Task description:
Write out the listing below without alteration, omitting its pictures.

Data provided:
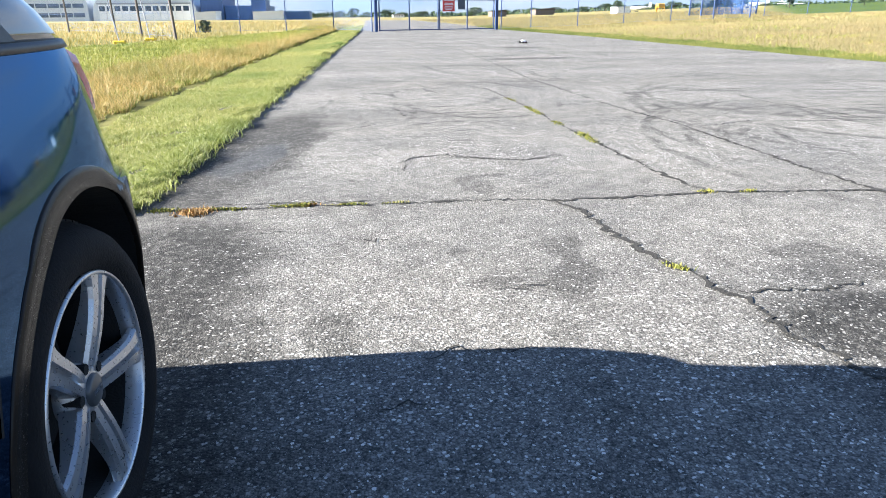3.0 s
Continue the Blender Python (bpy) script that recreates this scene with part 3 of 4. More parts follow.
def parked_car():
    car = thing("parked_car", (0, 0, 0), "dark metallic blue hatchback parked on the asphalt, tail towards the gate", "car")
    zs = [0.20, 0.22, 0.24, 0.29, 0.34, 0.41, 0.48, 0.54, 0.60, 0.63, 0.655, 0.668, 0.68, 0.71, 0.74, 0.78, 0.82, 0.86, 0.89, 0.92, 0.935, 0.95]
    body = part("body", shell(LOWER, zs), PAINT, car, "dark blue metallic paint", True)
    wells = []
    for wx in (HUB[0], 2 * CAR_X - HUB[0]):
        for wy in (HUB[1], HUB[1] - 2.63):
            wells.append(part("well", a_tube((wx - 0.25, wy + 0.03, HUB[2] - 0.008), (wx + 0.25, wy + 0.03, HUB[2] - 0.008), 0.388, 64), LINER_SHADE))
    bpy.context.view_layer.update()
    cut(body, wells)
    body.data.materials.clear()
    for m in (PAINT, LINER_SHADE):
        body.data.materials.append(m)
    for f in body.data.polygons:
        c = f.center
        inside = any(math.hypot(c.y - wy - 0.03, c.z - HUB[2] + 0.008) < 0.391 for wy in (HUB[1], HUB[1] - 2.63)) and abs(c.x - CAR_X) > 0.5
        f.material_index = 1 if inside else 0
        f.use_smooth = not inside and not (len(f.vertices) > 4 and abs(f.normal.z) > 0.9)
    house = part("glasshouse", shell(UPPER, [0.945, 0.97, 1.0, 1.025, 1.05, 1.075, 1.1, 1.18, 1.25, 1.32, 1.38, 1.42, 1.44, 1.46, 1.475, 1.482, 1.485]), GLASS_DARK, car, "tinted windows and roof", True)
    for f in house.data.polygons:
        f.use_smooth = abs(f.normal.z) < 0.97
    # painted roof and pillars over the glass
    bm = bmesh.new()
    rings = []
    for z, out in ((1.425, 0.001), (1.43, 0.006), (1.44, 0.006), (1.46, 0.006), (1.475, 0.006), (1.484, 0.006)):
        rings.append([bm.verts.new((*rim_point(UPPER, z, 2 * math.pi * k / 96, out)[:2], z + 0.005)) for k in range(96)])
    for p, q in zip(rings, rings[1:]):
        for k in range(96):
            bm.faces.new((p[k], p[(k + 1) % 96], q[(k + 1) % 96], q[k]))
    bm.faces.new(rings[-1])
    part("roof", bm, PAINT, car, "dark blue painted roof")
    for flip in (1, -1):
        for base, top, wide in ((-1.05, -0.25, 0.09), (-0.05, 0.02, 0.07), (1.08, 0.66, 0.14)):
            bm = bmesh.new()
            rows = []
            for k in range(13):
                f = k / 12
                z = 0.953 + (1.43 - 0.953) * f
                y = base + (top - base) * f
                row = []
                for dy in (-wide / 2, wide / 2):
                    x = side_x(UPPER, y + dy, z) + 0.004
                    row.append(bm.verts.new((x if flip > 0 else 2 * CAR_X - x, y + dy, z)))
                rows.append(row)
            for p, q in zip(rows, rows[1:]):
                bm.faces.new((p[0], p[1], q[1], q[0]))
            part("pillar", bm, TRIM, car)
    # belt moulding under the windows
    bm = bmesh.new()
    rings = []
    for z, out in ((0.934, 0.0), (0.935, 0.005), (0.949, 0.004), (0.951, -0.004)):
        rows = []
        for k in range(160):
            a = 2 * math.pi * k / 160
            zz = min(z, 0.9499)
            x, y, _ = rim_point(LOWER, zz, a, out)
            rows.append(bm.verts.new((x, y, z)))
        rings.append(rows)
    for p, q in zip(rings, rings[1:]):
        for k in range(160):
            bm.faces.new((p[k], p[(k + 1) % 160], q[(k + 1) % 160], q[k]))
    part("belt_moulding", bm, TRIM, car, "matt black strip", True)
    # arch moulding that follows the side
    for flip in (1, -1):
        for wy in (HUB[1], HUB[1] - 2.63):
            bm = bmesh.new()
            rows = []
            for k in range(57):
                a = radians(-14 + 208 * k / 56)
                row = []
                for r, out in ((0.391, -0.02), (0.385, -0.002), (0.387, 0.003), (0.423, 0.003), (0.426, 0.001), (0.427, -0.01)):
                    y, z = wy + 0.03 + r * math.cos(a), HUB[2] - 0.008 + r * math.sin(a)
                    x = side_x(LOWER, y, max(z, 0.24)) + out
                    row.append(bm.verts.new((x if flip > 0 else 2 * CAR_X - x, y, z)))
                rows.append(row)
            for p, q in zip(rows, rows[1:]):
                for k in range(5):
                    bm.faces.new((p[k], p[k + 1], q[k + 1], q[k]))
            bmesh.ops.recalc_face_normals(bm, faces=bm.faces)
            part("arch_moulding", bm, ARCH, car, "dark grey plastic wheel arch", True)
    # door gap
    bm = bmesh.new()
    rows = []
    for k in range(25):
        f = k / 24
        z = 0.933 - 0.45 * f
        y = 0.89 - 0.196 * f + 0.042 * f * f
        row = []
        for dy in (-0.003, 0.003):
            row.append(bm.verts.new((side_x(LOWER, y + dy, z) + 0.0015, y + dy, z)))
        rows.append(row)
    for p, q in zip(rows, rows[1:]):
        bm.faces.new((p[0], p[1], q[1], q[0]))
    part("door_gap", bm, LINER_SHADE, car)
    # tail lamps, wrapped round the corners
    for flip in (1, -1):
        bm = bmesh.new()
        rows = []
        for i in range(9):
            z = 0.785 + 0.15 * i / 8
            y0 = 1.50 - 0.10 * i / 8
            _, tail, nose, square = level(LOWER, z)
            a0 = math.asin(min(0.999, (y0 - (tail + nose) / 2) / ((tail - nose) / 2)) ** (square / 2))
            row = []
            for k in range(15):
                a = a0 + (1.35 - a0) * k / 14
                out = 0.009 if 0 < k < 14 and 0 < i < 8 else -0.004
                x, y, zz = rim_point(LOWER, z, a, out)
                row.append(bm.verts.new((x if flip > 0 else 2 * CAR_X - x, y, zz)))
            rows.append(row)
        for p, q in zip(rows, rows[1:]):
            for k in range(14):
                bm.faces.new((p[k], p[k + 1], q[k + 1], q[k]))
        bmesh.ops.recalc_face_normals(bm, faces=bm.faces)
        part("tail_lamp", bm, LENS, car, "red tail lamp lens", True)
    part("underbody", a_box((1.5, 3.6, 0.12), (CAR_X, CAR_Y, 0.2), (0, 0, 0), 0.02), LINER_SHADE, car)
    # wheels
    for wx, wy, turn in ((HUB[0], HUB[1], 0), (HUB[0], HUB[1] - 2.63, 0), (2 * CAR_X - HUB[0], HUB[1], 180), (2 * CAR_X - HUB[0], HUB[1] - 2.63, 180)):
        wheel(car, (wx, wy, HUB[2] + land(0, wy)), turn)
    return car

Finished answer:
3.0 s
Continue the Blender Python (bpy) script that recreates this scene with part 3 of 4. More parts follow.
def parked_car():
    car = thing("parked_car", (0, 0, 0), "dark metallic blue hatchback parked on the asphalt, tail towards the gate", "car")
    zs = [0.20, 0.22, 0.24, 0.29, 0.34, 0.41, 0.48, 0.54, 0.60, 0.63, 0.655, 0.668, 0.68, 0.71, 0.74, 0.78, 0.82, 0.86, 0.89, 0.92, 0.935, 0.95]
    body = part("body", shell(LOWER, zs), PAINT, car, "dark blue metallic paint", True)
    wells = []
    for wx in (HUB[0], 2 * CAR_X - HUB[0]):
        for wy in (HUB[1], HUB[1] - 2.63):
            wells.append(part("well", a_tube((wx - 0.25, wy + 0.03, HUB[2] - 0.008), (wx + 0.25, wy + 0.03, HUB[2] - 0.008), 0.388, 64), LINER_SHADE))
    bpy.context.view_layer.update()
    cut(body, wells)
    body.data.materials.clear()
    for m in (PAINT, LINER_SHADE):
        body.data.materials.append(m)
    for f in body.data.polygons:
        c = f.center
        inside = any(math.hypot(c.y - wy - 0.03, c.z - HUB[2] + 0.008) < 0.391 for wy in (HUB[1], HUB[1] - 2.63)) and abs(c.x - CAR_X) > 0.5
        f.material_index = 1 if inside else 0
        f.use_smooth = not inside and not (len(f.vertices) > 4 and abs(f.normal.z) > 0.9)
    house = part("glasshouse", shell(UPPER, [0.945, 0.97, 1.0, 1.025, 1.05, 1.075, 1.1, 1.18, 1.25, 1.32, 1.38, 1.42, 1.44, 1.46, 1.475, 1.482, 1.485]), GLASS_DARK, car, "tinted windows and roof", True)
    for f in house.data.polygons:
        f.use_smooth = abs(f.normal.z) < 0.97
    # painted roof and pillars over the glass
    bm = bmesh.new()
    rings = []
    for z, out in ((1.425, 0.001), (1.43, 0.006), (1.44, 0.006), (1.46, 0.006), (1.475, 0.006), (1.484, 0.006)):
        rings.append([bm.verts.new((*rim_point(UPPER, z, 2 * math.pi * k / 96, out)[:2], z + 0.005)) for k in range(96)])
    for p, q in zip(rings, rings[1:]):
        for k in range(96):
            bm.faces.new((p[k], p[(k + 1) % 96], q[(k + 1) % 96], q[k]))
    bm.faces.new(rings[-1])
    part("roof", bm, PAINT, car, "dark blue painted roof")
    for flip in (1, -1):
        for base, top, wide in ((-1.05, -0.25, 0.09), (-0.05, 0.02, 0.07), (1.08, 0.66, 0.14)):
            bm = bmesh.new()
            rows = []
            for k in range(13):
                f = k / 12
                z = 0.953 + (1.43 - 0.953) * f
                y = base + (top - base) * f
                row = []
                for dy in (-wide / 2, wide / 2):
                    x = side_x(UPPER, y + dy, z) + 0.004
                    row.append(bm.verts.new((x if flip > 0 else 2 * CAR_X - x, y + dy, z)))
                rows.append(row)
            for p, q in zip(rows, rows[1:]):
                bm.faces.new((p[0], p[1], q[1], q[0]))
            part("pillar", bm, TRIM, car)
    # belt moulding under the windows
    bm = bmesh.new()
    rings = []
    for z, out in ((0.934, 0.0), (0.935, 0.005), (0.949, 0.004), (0.951, -0.004)):
        rows = []
        for k in range(160):
            a = 2 * math.pi * k / 160
            zz = min(z, 0.9499)
            x, y, _ = rim_point(LOWER, zz, a, out)
            rows.append(bm.verts.new((x, y, z)))
        rings.append(rows)
    for p, q in zip(rings, rings[1:]):
        for k in range(160):
            bm.faces.new((p[k], p[(k + 1) % 160], q[(k + 1) % 160], q[k]))
    part("belt_moulding", bm, TRIM, car, "matt black strip", True)
    # arch moulding that follows the side
    for flip in (1, -1):
        for wy in (HUB[1], HUB[1] - 2.63):
            bm = bmesh.new()
            rows = []
            for k in range(57):
                a = radians(-14 + 208 * k / 56)
                row = []
                for r, out in ((0.391, -0.02), (0.385, -0.002), (0.387, 0.003), (0.423, 0.003), (0.426, 0.001), (0.427, -0.01)):
                    y, z = wy + 0.03 + r * math.cos(a), HUB[2] - 0.008 + r * math.sin(a)
                    x = side_x(LOWER, y, max(z, 0.24)) + out
                    row.append(bm.verts.new((x if flip > 0 else 2 * CAR_X - x, y, z)))
                rows.append(row)
            for p, q in zip(rows, rows[1:]):
                for k in range(5):
                    bm.faces.new((p[k], p[k + 1], q[k + 1], q[k]))
            bmesh.ops.recalc_face_normals(bm, faces=bm.faces)
            part("arch_moulding", bm, ARCH, car, "dark grey plastic wheel arch", True)
    # door gap
    bm = bmesh.new()
    rows = []
    for k in range(25):
        f = k / 24
        z = 0.933 - 0.45 * f
        y = 0.89 - 0.196 * f + 0.042 * f * f
        row = []
        for dy in (-0.003, 0.003):
            row.append(bm.verts.new((side_x(LOWER, y + dy, z) + 0.0015, y + dy, z)))
        rows.append(row)
    for p, q in zip(rows, rows[1:]):
        bm.faces.new((p[0], p[1], q[1], q[0]))
    part("door_gap", bm, LINER_SHADE, car)
    # tail lamps, wrapped round the corners
    for flip in (1, -1):
        bm = bmesh.new()
        rows = []
        for i in range(9):
            z = 0.785 + 0.15 * i / 8
            y0 = 1.50 - 0.10 * i / 8
            _, tail, nose, square = level(LOWER, z)
            a0 = math.asin(min(0.999, (y0 - (tail + nose) / 2) / ((tail - nose) / 2)) ** (square / 2))
            row = []
            for k in range(15):
                a = a0 + (1.35 - a0) * k / 14
                out = 0.009 if 0 < k < 14 and 0 < i < 8 else -0.004
                x, y, zz = rim_point(LOWER, z, a, out)
                row.append(bm.verts.new((x if flip > 0 else 2 * CAR_X - x, y, zz)))
            rows.append(row)
        for p, q in zip(rows, rows[1:]):
            for k in range(14):
                bm.faces.new((p[k], p[k + 1], q[k + 1], q[k]))
        bmesh.ops.recalc_face_normals(bm, faces=bm.faces)
        part("tail_lamp", bm, LENS, car, "red tail lamp lens", True)
    part("underbody", a_box((1.5, 3.6, 0.12), (CAR_X, CAR_Y, 0.2), (0, 0, 0), 0.02), LINER_SHADE, car)
    # wheels
    for wx, wy, turn in ((HUB[0], HUB[1], 0), (HUB[0], HUB[1] - 2.63, 0), (2 * CAR_X - HUB[0], HUB[1], 180), (2 * CAR_X - HUB[0], HUB[1] - 2.63, 180)):
        wheel(car, (wx, wy, HUB[2] + land(0, wy)), turn)
    return car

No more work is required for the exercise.